40 Years Later, Another March on the Pentagon
This article is from the archive of The New York Sun before the launch of its new website in 2022. The Sun has neither altered nor updated such articles but will seek to correct any errors, mis-categorizations or other problems introduced during transfer.

Forty years after the March on the Pentagon that Norman Mailer wrote into history in his “The Armies of the Night,” a group of anti-war activists is planning a war protest with a large crowd at the same location.
Only this time, there will be a difference. A grassroots group of counterprotesters will be on hand at the Mall this Saturday, March 17, to defend soldiers and their service. The Gathering of Eagles, a grassroots group, launched its Web site, gatheringofeagles.org, on February 10. Since that time, it has received more than 200,000 visitors. Organizers say the origin of the group stems from a January 27 anti-war demonstration at which a military recruiting station and other landmarks were vandalized. When planners learned that an anti-war protest might start at the site of the Vietnam Memorial, they snapped to action calling for an effort to “stand silent guard over our nation’s memorials, in honor of our fallen, and in solidarity with our armed forces in harm’s way today.”
“The fact that they were gathering at the Vietnam Memorial raised quite a bit of concern,” said Harry Riley, a retired colonel who is one of the group’s organizers. “It was like throwing fuel on a burning ember for the veteran community and America generally.”
A spokesman for Act Now to Stop War and End Racism, the ANSWER Coalition, said his group did not organize the January event, ran “peaceful” demonstrations and never planned to hold a rally at the Vietnam Memorial. The group acknowledged that it did plan to place the staging area for its march “at Constitutional Gardens” but “there was a logistical problem [causing] it to move two blocks to Henry Bacon Park,” said Bill Hackwell, a former Vietnam combat photographer and a spokesman for the group.
At issue is more than the question of the physical maintenance of America’s monuments. Spokesmen for the Gathering of Eagles say they want to create an environment to which service men and women can come home with pride. “It also has to do with Vietnam veterans seeing history repeating itself.

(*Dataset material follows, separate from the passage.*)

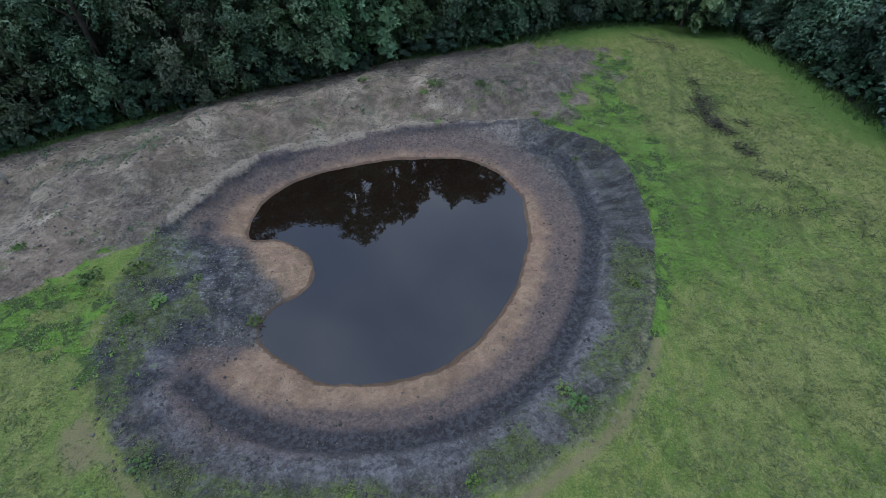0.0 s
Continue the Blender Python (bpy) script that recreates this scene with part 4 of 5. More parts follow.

We’re beginning to see how Iraq vets are being mistreated,” said Kristinn Taylor, a spokesman for the group.
Colonel Riley, who served in II Corps in the Central Highlands of Vietnam in 1969, said his experience in Vietnam made it important for America to send a message to soldiers in Iraq today. “We want to make sure the troops know that we are behind them,” he said. “We want to see them win, not surrender.”
Colonel Riley said he remembered how the unit he advised, a Vietnamese infantry battalion, was fighting the North Vietnamese regular army, suggesting that the war against the Viet Cong insurgents had been won, but that America let its soldiers down on the home front. The enemy “saw what was happening with the antiwar movement and decided if they held out, the American people would leave,” he said.
Gathering of Eagles is picking up steam even though there already are plenty of other veterans groups already in existence. The Veterans of Foreign Wars issued a statement about the Eagles’ effort that displayed evenhandedness. “The right to peacefully assemble and protest is protected under our Constitution, but lawlessness is not,” said the VFW’s commander-in-chief, Gary Kurpius. “Enforcing the rule of law is the responsibility of the police, not veterans whose emotions may be running just as high as the protesters.”
Each war produces its own soldiers’ organizations. The VFW sprung up to service veterans of the Spanish-American War. Members of the American Expeditionary Force founded the American Legion in Paris in 1919. Many Vietnam veterans, out of touch with the World War II generation, joined the Vietnam Veterans of America. Saturday will introduce America to a new group.